In The Obstacle is the Way, Ryan Holiday explains the ways in which we can take our thoughts and ideas and build new paths from the challenges we face. By using the obstacles we face to grow and learn we build our own paths to become the best people we can be.  Holiday uses Marcus Aurelius, the Roman Emperor in the second century, as an example of growing and becoming a more well rounded individual by facing the obstacles in our lives. Speaking of Aurelius he discussed the many challenges he faced as emperor from a major plague, betrayal from his allies, and working alongside his step-brother-co-emperor who was greedy and incompetent.

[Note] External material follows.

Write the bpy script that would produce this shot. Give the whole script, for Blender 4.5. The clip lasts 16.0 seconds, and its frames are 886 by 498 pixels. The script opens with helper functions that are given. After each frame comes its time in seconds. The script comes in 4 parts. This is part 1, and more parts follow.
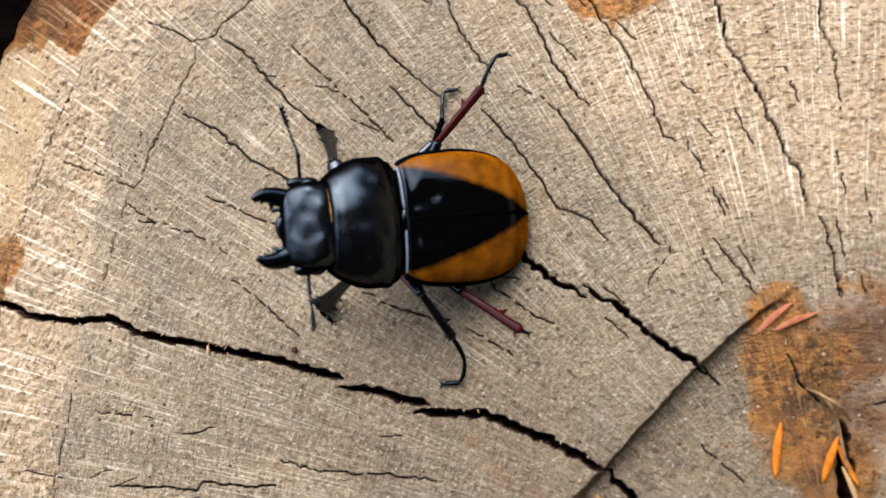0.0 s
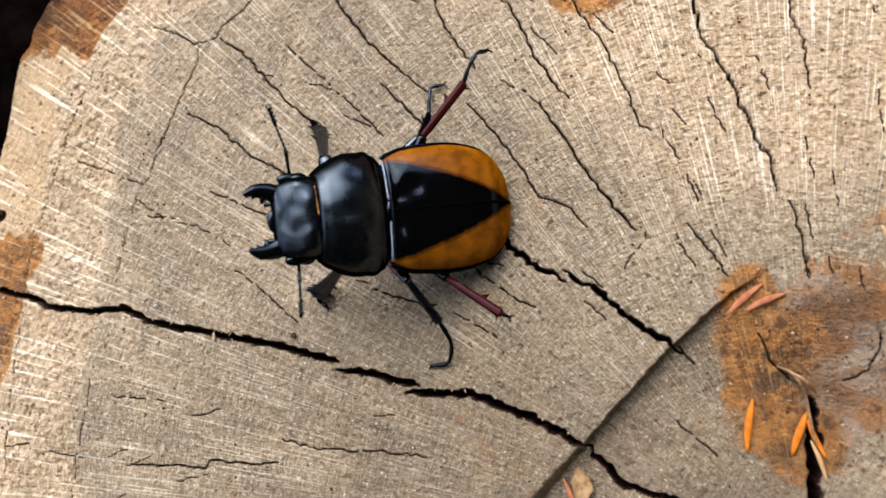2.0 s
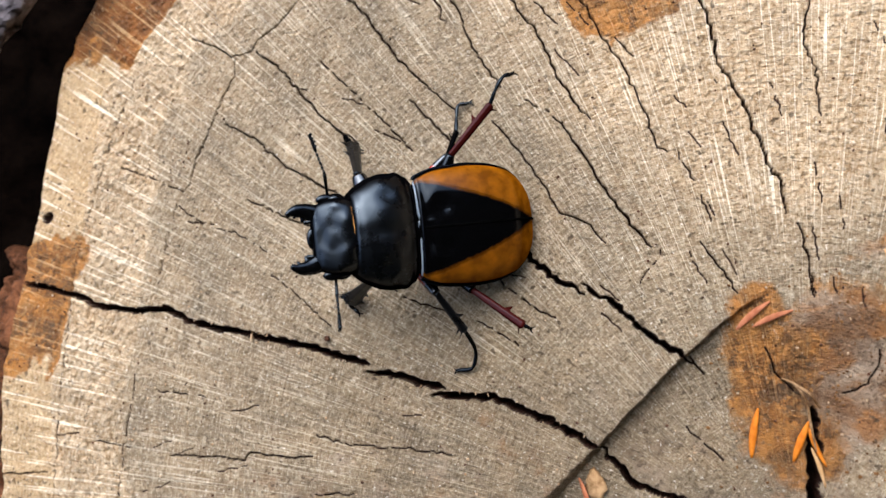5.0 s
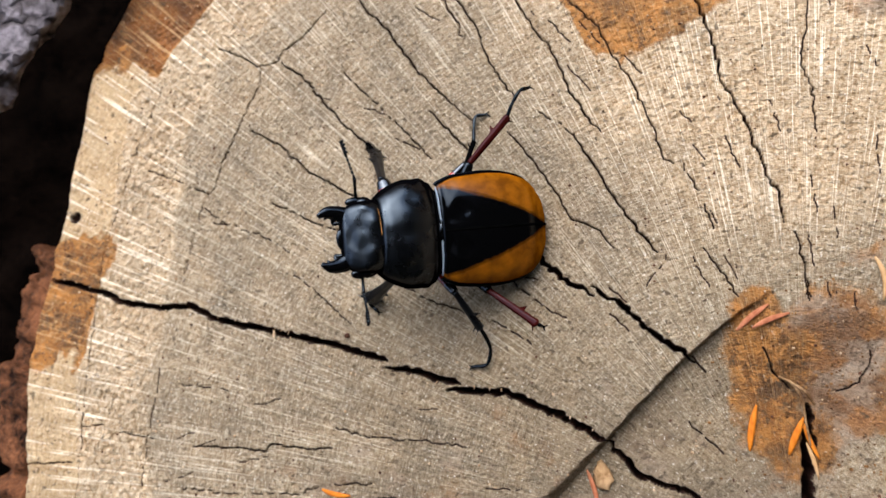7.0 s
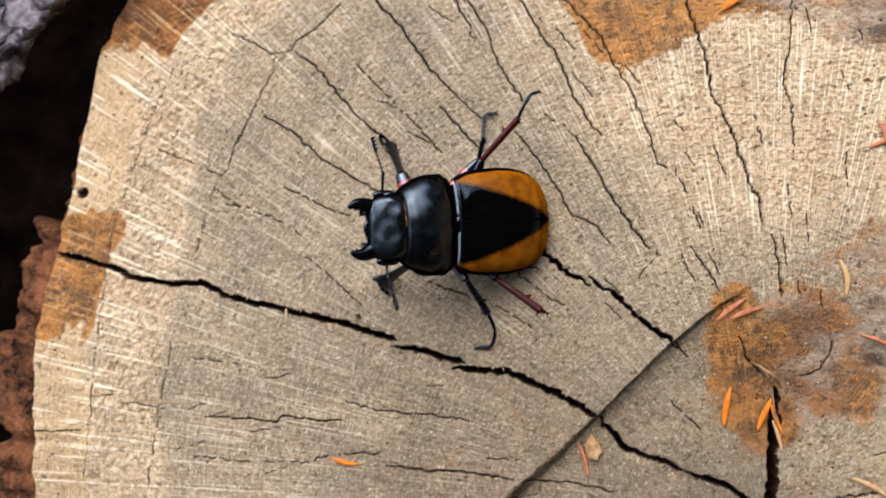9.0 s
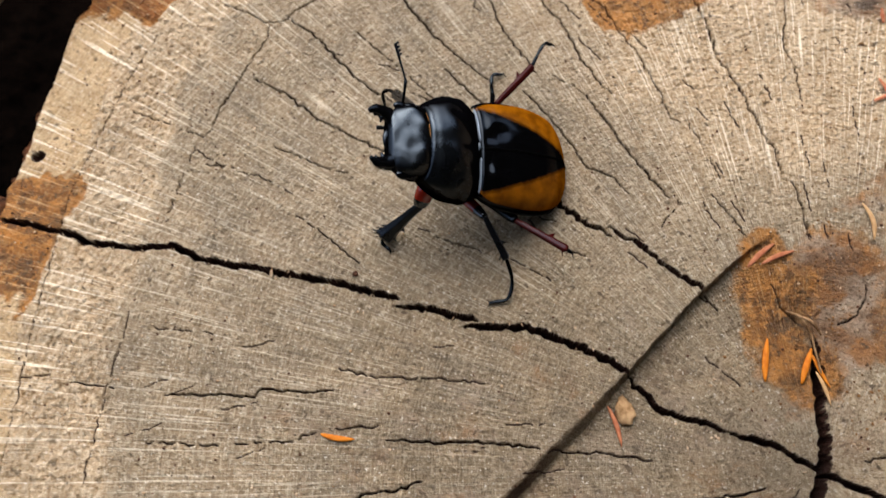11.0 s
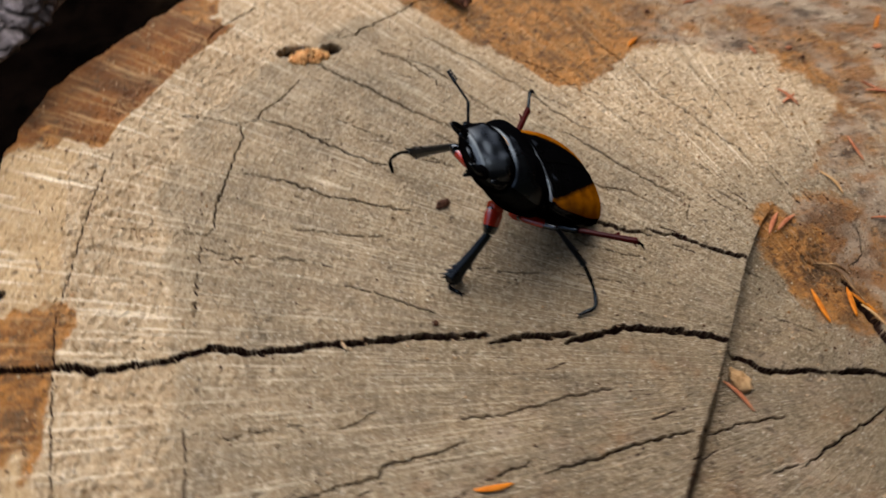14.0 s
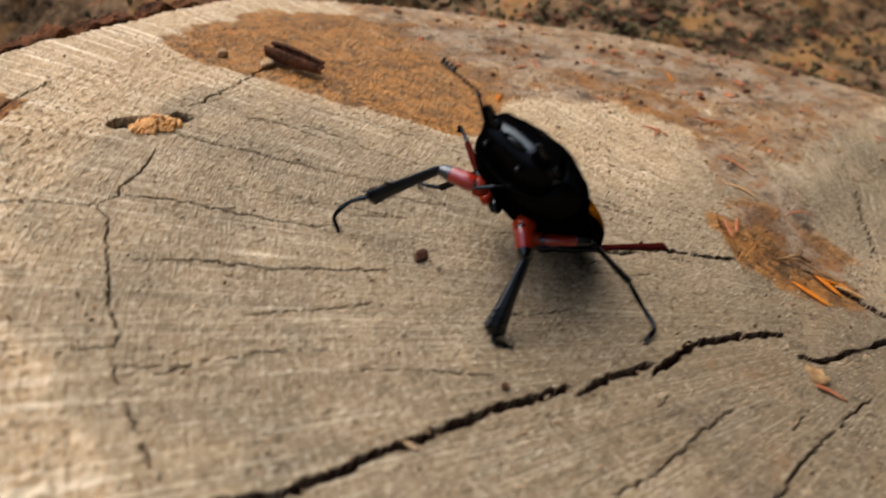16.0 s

Amidst all these challenges Aurelius sought reason, clarity, and self-improvement, and Holiday writes, “From what we know, he truly saw each and every one of these obstacles as an opportunity to practice some virtue: patience, courage, humility, resourcefulness, reason, justice, and creativity.”

 

Faced with challenges Aurelius did not blame others or complain about his luck. He never wondered why he faced such obstacles when others did not, and through self-reflection and practices of awareness, he was able to see the commonality of struggle in the lives of all people.

 

Aurelius was an ardent stoic, believing that he held the ultimate power over the faculties of his mind, allowing his thoughts to be strong, his intentions to be unwavering, and his reason to be sound in all situations.  The recognition that no one controls our thoughts, and that we can control our opinions and reactions to the world gives us the strength that we need to face our challenges. When we lament over the difficulties we face and decide that the obstacles are too great, we limit our future and prevent ourselves from growing. Looking at that which blocks our path and learning to shoulder our burdens opens new possibilities for us. Facing our challenges and learning to adapt to them makes us more capable of succeeding in the world.